Atari themselves were no slouches in the video game industry at the time either, In 1972 they released Pong, the first commercially successful arcade game and over the next 10 years they were prime innovators in arcades (with titles like Asteroids), Home computers, (With the Atari 400 and 800), and home video game consoles (with the first home pong console launching in 1975). But in 1977 they released the Atari Video Computer System or VCS (latter called the 2600) and although it wasn't initially that successful, in 1980 the console gained a huge increase in popularity and sales by releasing a port of Taito's Space Invaders, making it the very first officially licensed port of an arcade game. 



With the port of Space Invaders being a success, naturally Atari started licensing other arcade games to port to the system and since Pac-Man was a huge seller in arcades they were confident that the port would be huge. They were so confident, they made 12 million copies more than the 10 million Atari 2600 consoles in American homes, hoping consumers would buy the console just so they could play Pac-Man.
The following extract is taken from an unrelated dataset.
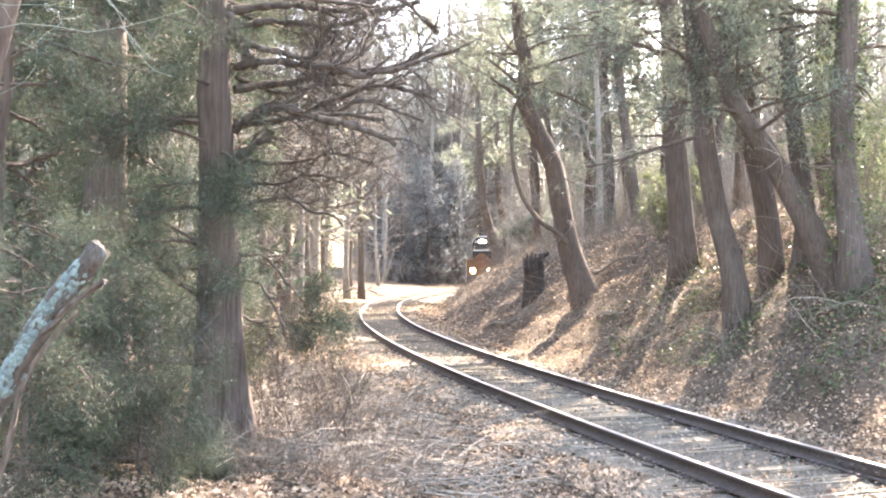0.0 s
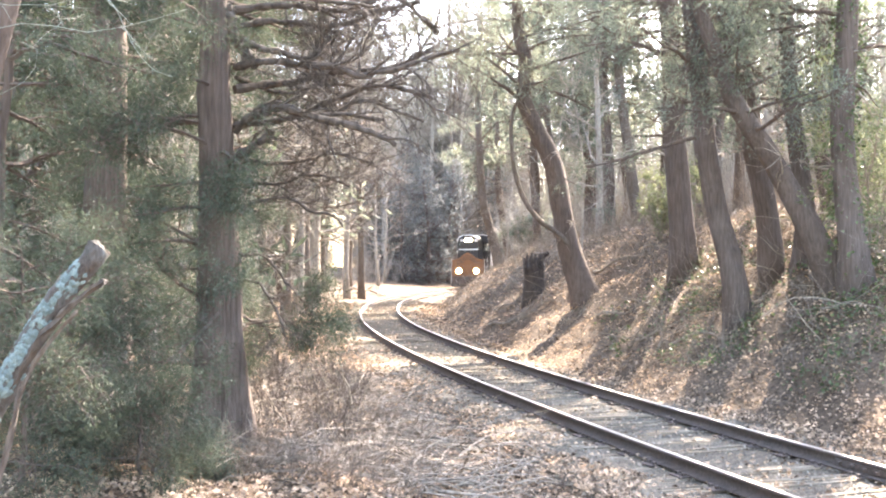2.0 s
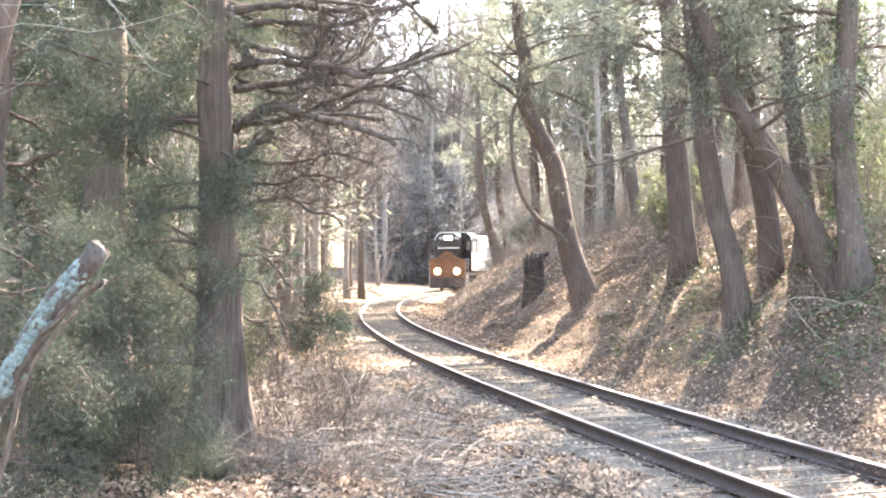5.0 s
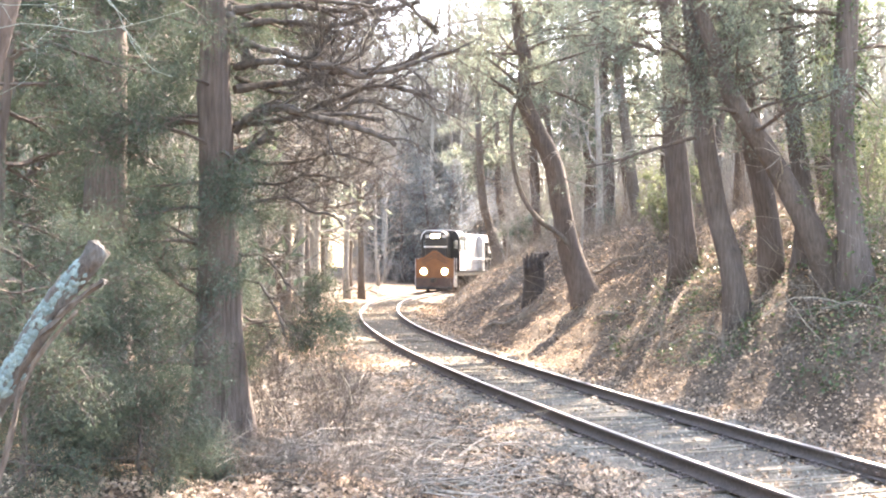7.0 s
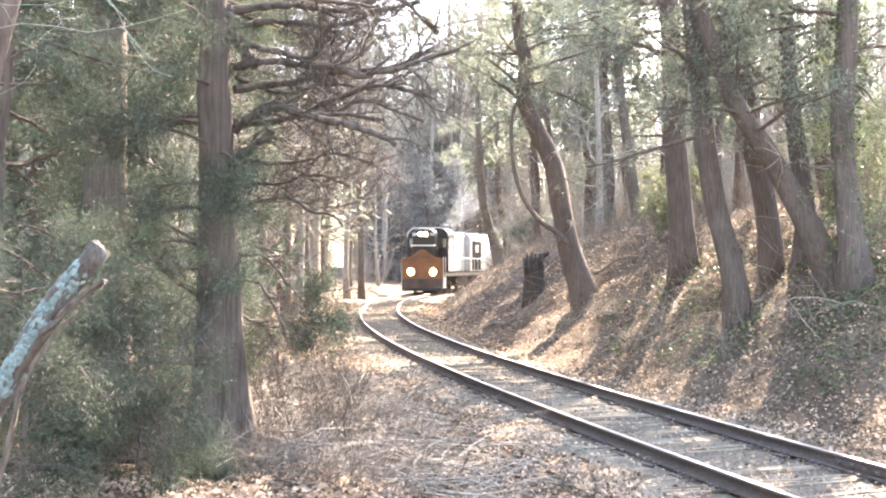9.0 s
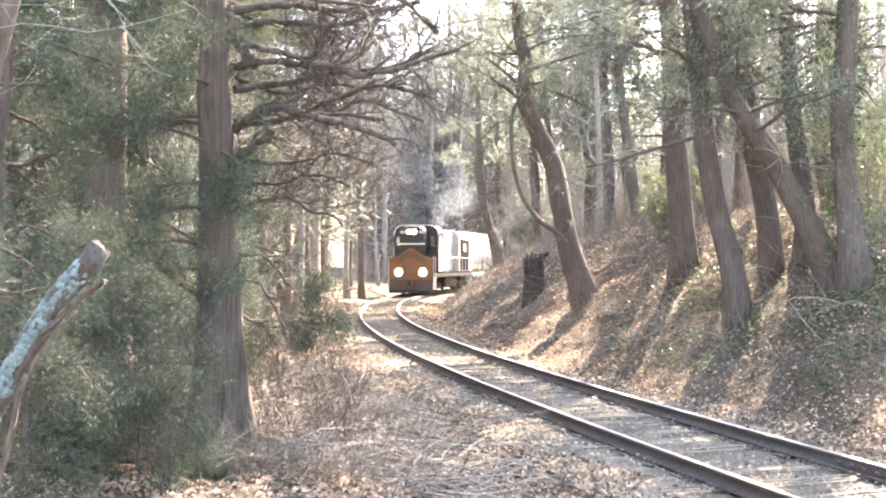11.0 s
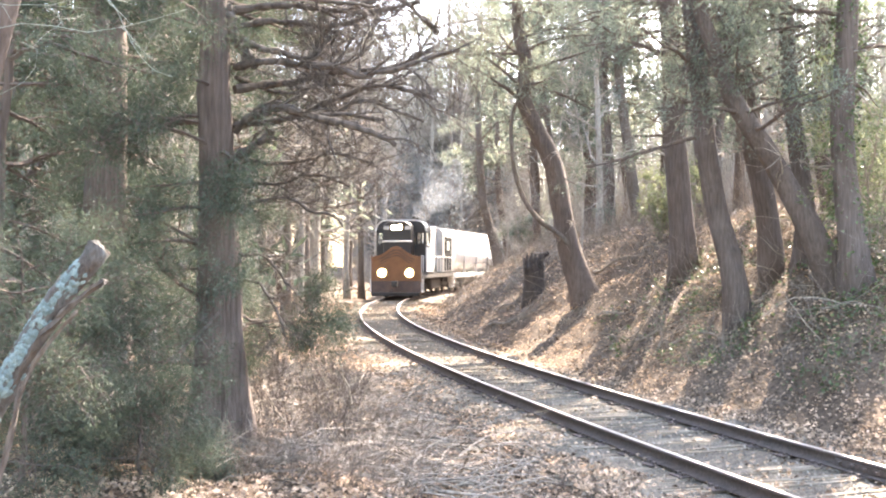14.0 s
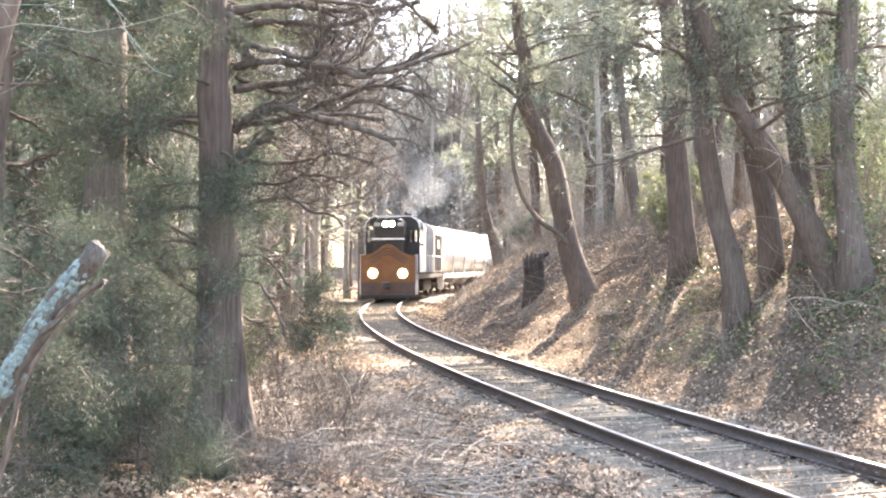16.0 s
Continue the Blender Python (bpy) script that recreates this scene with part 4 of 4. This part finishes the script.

Shortly after its release, Atari's Pac-Man became the best-selling Atari 2600 game of all time up to that point with tons of people buying the game just due to the name, much like Atari hoped for. But when they played it, It ended up looking like this: 




Yes, this is Pac-Man on the Atari 2600. The game barely resembled the original, and the gameplay had significant changes compared to its coin op counterpart. That's partly because Tod Frye, the Atari programmer who created the game, was forced to make a few key decisions that didn't play well with a lot of critics and fans. Due to the 2600's limited hardware, Frye simplified the maze's intricate pattern of corridors to a more repetitive pattern. The color scheme was changed in order to comply with Atari's official home product policy that only space-type games should feature black backgrounds. He also wanted it to be a two player game which ate into a considerable chunk of the 2600's 128 byte memory.




As a result, Critics attacked the game for its poor graphics, controls, and the ghost's distracting flicker. Many of the consumers who purchased the game were upset and asked for refunds. Overall, about 7 million Pac-Man cartridges were sold and Atari had to accept the losses with the extra 5 million unsold. To this day,  It is often considered one of the worst video games ever made and one of the worst arcade game ports released.




However among the many angry Pac-Man fans who shunned the game, there was one who did like the game. From the small upstate New York town of Plattsburgh, There was one gamer happy to get Pac-Man anyway he could and accepted the port the way it was. His name, Michael Devan, My dad.



He had loved Pac-Man from the first time he saw it in the arcade, and had received an Atari 2600 for Christmas of 1980. So when he saw the game for sale, he knew he had to have it because, just like me with GTA, it was the only available version of the game he could get for his console of choice at the time. Both the game and the console had a long happy life with him until college when he ultimately got rid of the console and all of the games.


Now 40 years later I think Grand Theft Auto: The Trilogy – The Definitive Edition will probably be the same way for me, among the many people who hate the game for its flaws it'll always be special to me.